Hi honeybutterbee,
This sounds like one of those annoying moments where what you know in your head (that it's the past, and doesn't say anything about your partner's relationship with you) and what you feel in your heart (sad that your partner's first time won't be with you) don't line up. I hear that you want to be able to
do something about these feelings to make them go away, but honestly I think all you can do is give yourself permission to feel them for a moment and allow them to fade with time. It's okay to feel upset, as long as you're not blaming your partner for their past.
I understand that the intrusive thoughts you're having - imagining the sex your partner had in the past - are upsetting, but this is one of those funny tricks of the mind where pushing them away can actually make them worse.

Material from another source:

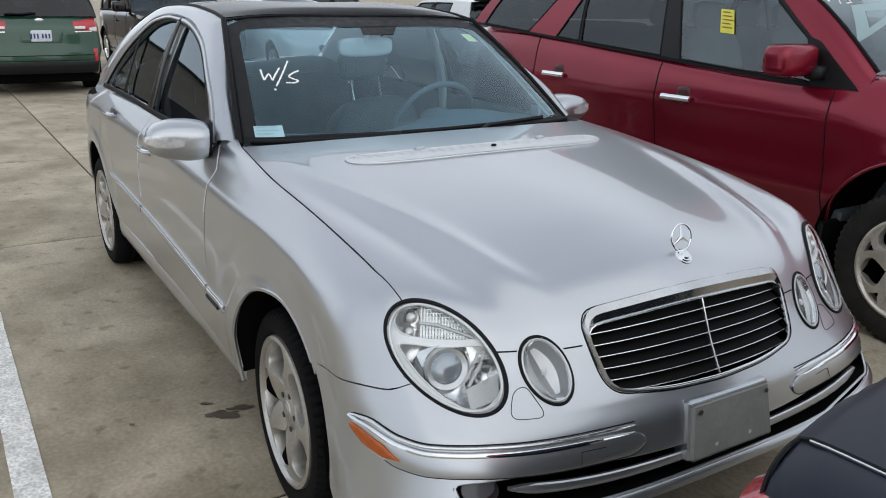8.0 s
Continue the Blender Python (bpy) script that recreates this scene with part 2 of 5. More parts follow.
class Shell:
    """A car body as the smooth meeting of nose, tail, flank and top surfaces."""

    def __init__(self, nose, tail, flank, top, soft=0.018, lean=0.0):
        self.nose, self.tail, self.flank, self.top, self.soft = nose, tail, flank, top, soft

    def field(self, p):
        x, y, z = p[..., 0], np.abs(p[..., 1]), p[..., 2]
        f = np.stack([(x - self.nose(y, z)), (self.tail(y, z) - x), (y - self.flank(x, z)), (z - self.top(x, y))])
        k = self.soft
        m = f.max(0)
        return m + k * np.log(np.exp((f - m) / k).sum(0)) - k * 0.4

    def cast(self, o, d, far=3.0):
        """From inside points o along d to the surface."""
        o, d = np.broadcast_arrays(np.asarray(o, float), np.asarray(d, float))
        d = d / np.linalg.norm(d, axis=-1, keepdims=True)
        lo, hi = np.zeros(o.shape[:-1]), np.full(o.shape[:-1], far)
        for _ in range(34):
            mid = (lo + hi) / 2
            inside = self.field(o + d * mid[..., None]) < 0
            lo, hi = np.where(inside, mid, lo), np.where(inside, hi, mid)
        return o + d * lo[..., None]

    def normal(self, p, h=0.004):
        n = np.stack([self.field(p + h * e) - self.field(p - h * e) for e in np.eye(3)], -1)
        return n / np.linalg.norm(n, axis=-1, keepdims=True)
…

Noticing the thought and then carrying on with what you're doing is actually much more effective.
This worksheet has some good suggestions for how to deal with intrusive thoughts.
You mentioned in your other thread that you're unpicking the impacts purity culture has had on your sexuality - I wonder if those ideas are influencing how you feel about your partner having had sex before?
Also, if one of the things adding to your upset is a feeling that if you and your partner decide to have sex you want it to be special somehow, I can promise you that no matter how many people you've had sex with the first time with someone new can always feel special and important, just like the first time ever having sex can be underwhelming. There isn't a particular first time magic that is then lost forever! Does that help?